Predatory student loan services are on notice this week after Illinois Attorney General Lisa Madigan filed lawsuits against two “scam operations that prey on student loan borrowers.” It’s the first lawsuit of its kind, and one of Madigan’s targets is Carrollton-based Broadsword Student Advantage.
Broadsword uses radio ads and other marketing tools to lure potential customers to its loan repayment services, capitalizing on a growing demand—the nation’s climbing student loan debt has tripled in a decade, and surpassed the $1 trillion mark two years ago. Broadsword is part of a new world of debt settlement firms, which promise to lower monthly payments in exchange for up-front fees, getting into the student loan business.
Some loan repayment services are already available for free through the U.S. Department of Education, but Broadsword claims that people are “turned off by its complexities and paperwork.” Instead, Broadsword and other loan repayment businesses charge high upfront charges and monthly fees to process loan repayments.
According to the lawsuit, Broadsword ads target specific professionals with claims that their loans can be forgiven:
“Attention teachers, nurses, social workers, government employees, police officers, and firefighters if you’re still paying on student loans get ready for a special announcement. Your entire student loan can be forgiven. You heard correctly. Broadsword Student Advantage has free information on how you could potentially have the remaining balance on your student loan debt forgiven.”
Madigan’s suit says that these ads, along with Broadsword’s domain www.getforgiven.org, are a violation of the Illinois Consumer Fraud and Deceptive Business Practices Act.
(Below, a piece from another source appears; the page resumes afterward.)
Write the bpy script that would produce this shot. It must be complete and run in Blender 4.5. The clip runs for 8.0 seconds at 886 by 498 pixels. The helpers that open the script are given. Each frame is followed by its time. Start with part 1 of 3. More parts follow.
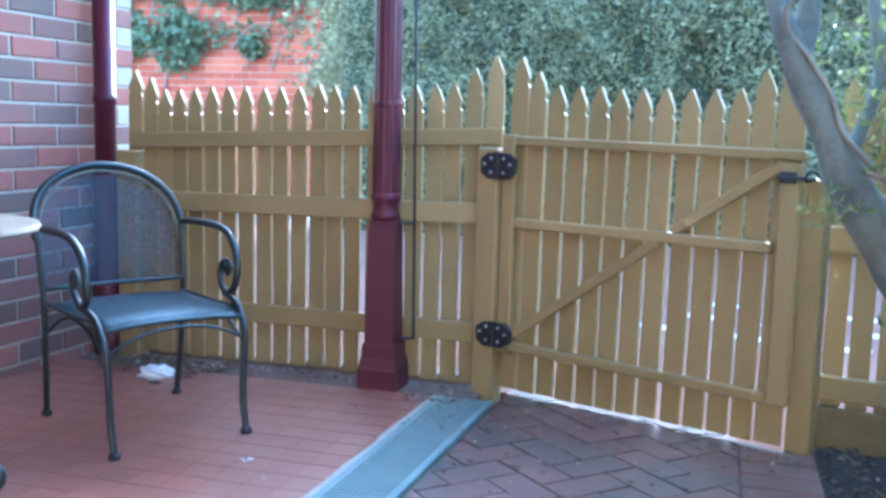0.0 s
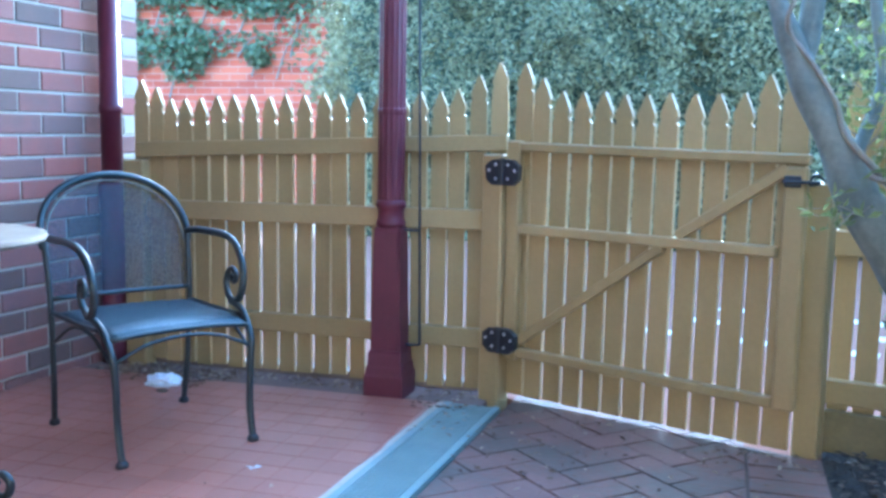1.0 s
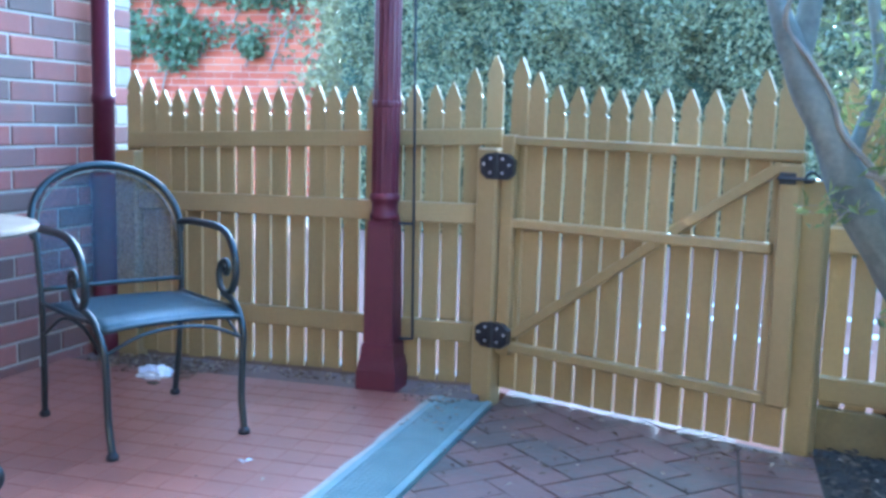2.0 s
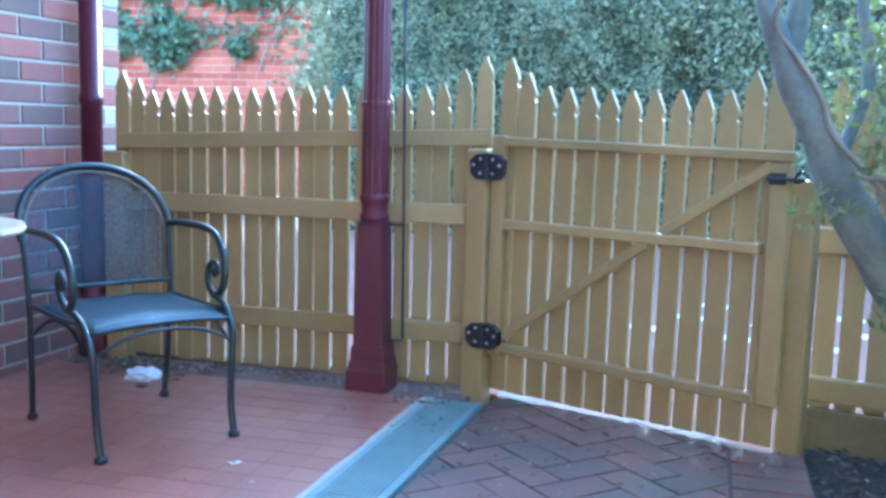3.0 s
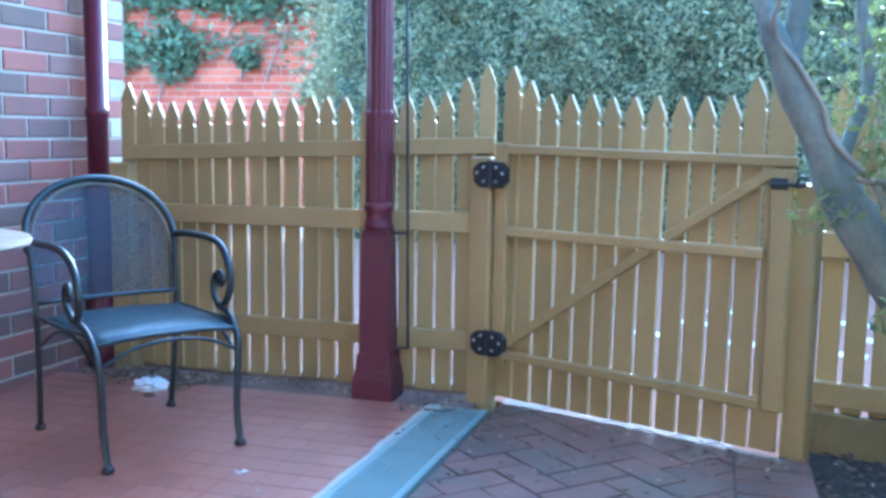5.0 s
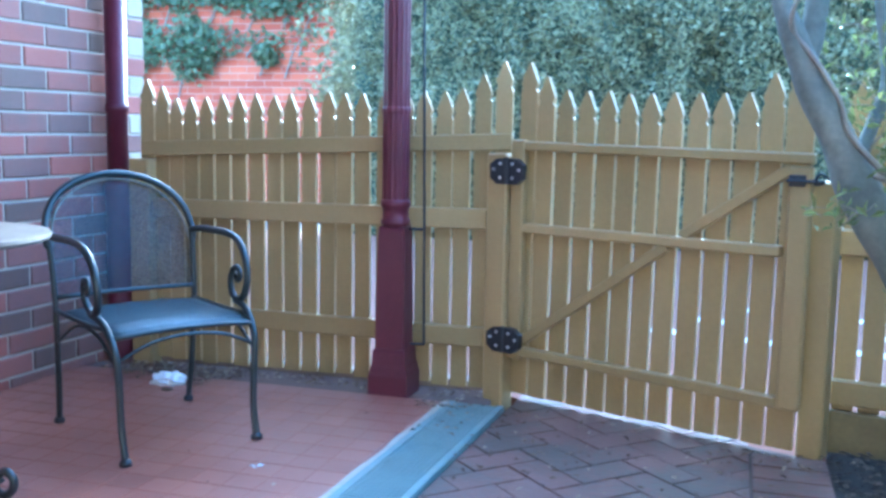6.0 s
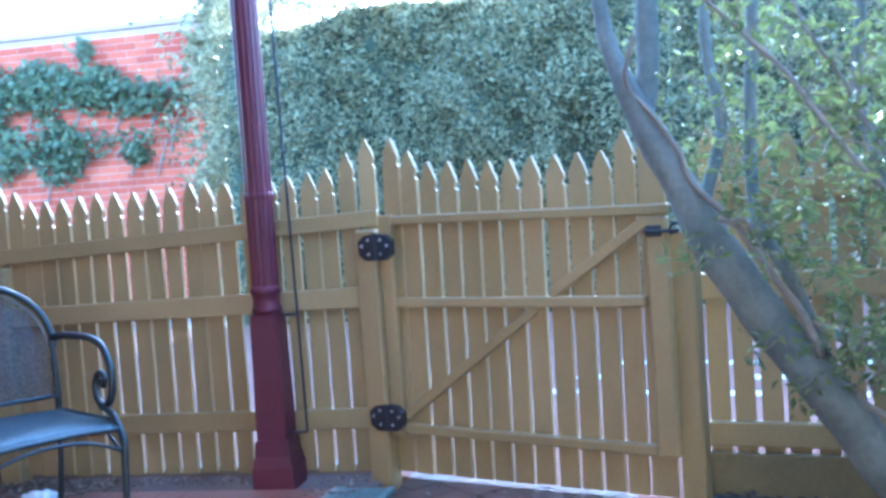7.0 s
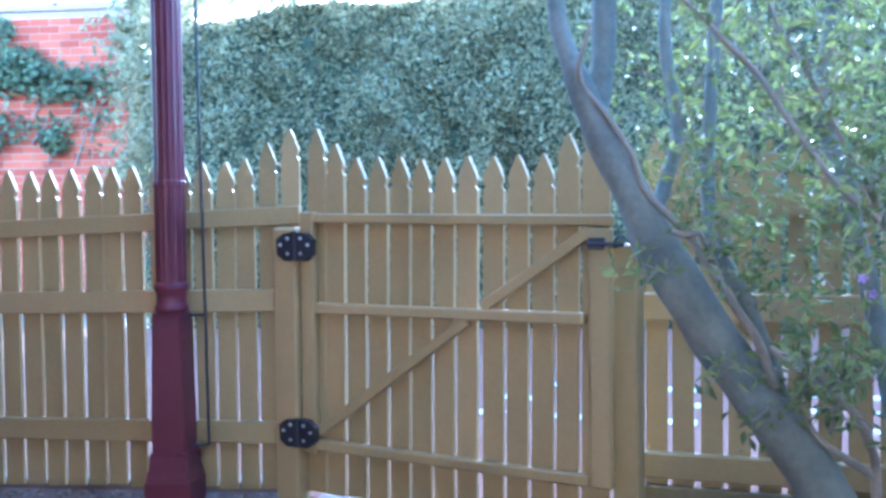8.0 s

The domain appears to be a “source for consumers to obtain student loan debt forgiveness,” according to the lawsuit. In fact, student loan forgiveness is a federal program through the Department of Education with specific requirements. Broadsword doesn’t inform its consumers of these requirements, either, the suit claims.
In one instance described in the complaint, a public school teacher in Illinois called Broadsword after hearing a radio ad. She was pressured into giving her bank account number so the company could debit $499 for services (though the company’s ads claims it offers free information). After being told she qualified for loan forgiveness, the teacher found out several months (and $898.60 later) that her job as a teacher made her ineligible for loan forgiveness.
The lawsuit also alleges that Broadsword and its affiliates try to get power of attorney from their customers so the company can file documents, get information and even intercept communication from the loan servicer to the borrower.
When customers are charged for Broadsword’s services, they are billed by a separate financial planning firm called Affordable Life Plans. This company shares an address and phone number with Broadsword, and its About Us page includes the Bible verse “Where there is no vision, the people perish.”
The lawsuit included complaints from people who hadn’t signed up with Affordable Life Plans, or gotten any financial advice beyond the loan service, yet were billed by Affordable Life Plans—possibly to minimize Broadsword’s risk. “Defendants are directing fees to Affordable Life Plans as a subterfuge in an attempt to escape liability for offering student loan debt relief services in violation of the Illinois Debt Settlement Act,” the lawsuit states.
Broadsword Student Advantage, LLC, was organized in August 2012 by its president, Kenneth L. Talbert, the man behind other financial firms like EFA Processing (a debt settlement company), DebtXS, Eckity Capital Markets, Safeguard Capital and CocoaLife of Texas, to name a few. Talbert’s interconnected business entities have been scrutinized before, and he’s been compared to Bernie Madoff by a former employee for his debt settlement business.
If the court finds Broadsword intended to defraud its customers, the firm could be charged a civil penalty up to $50,000 per violation. Broadsword didn’t return the Observer’s requests for comment.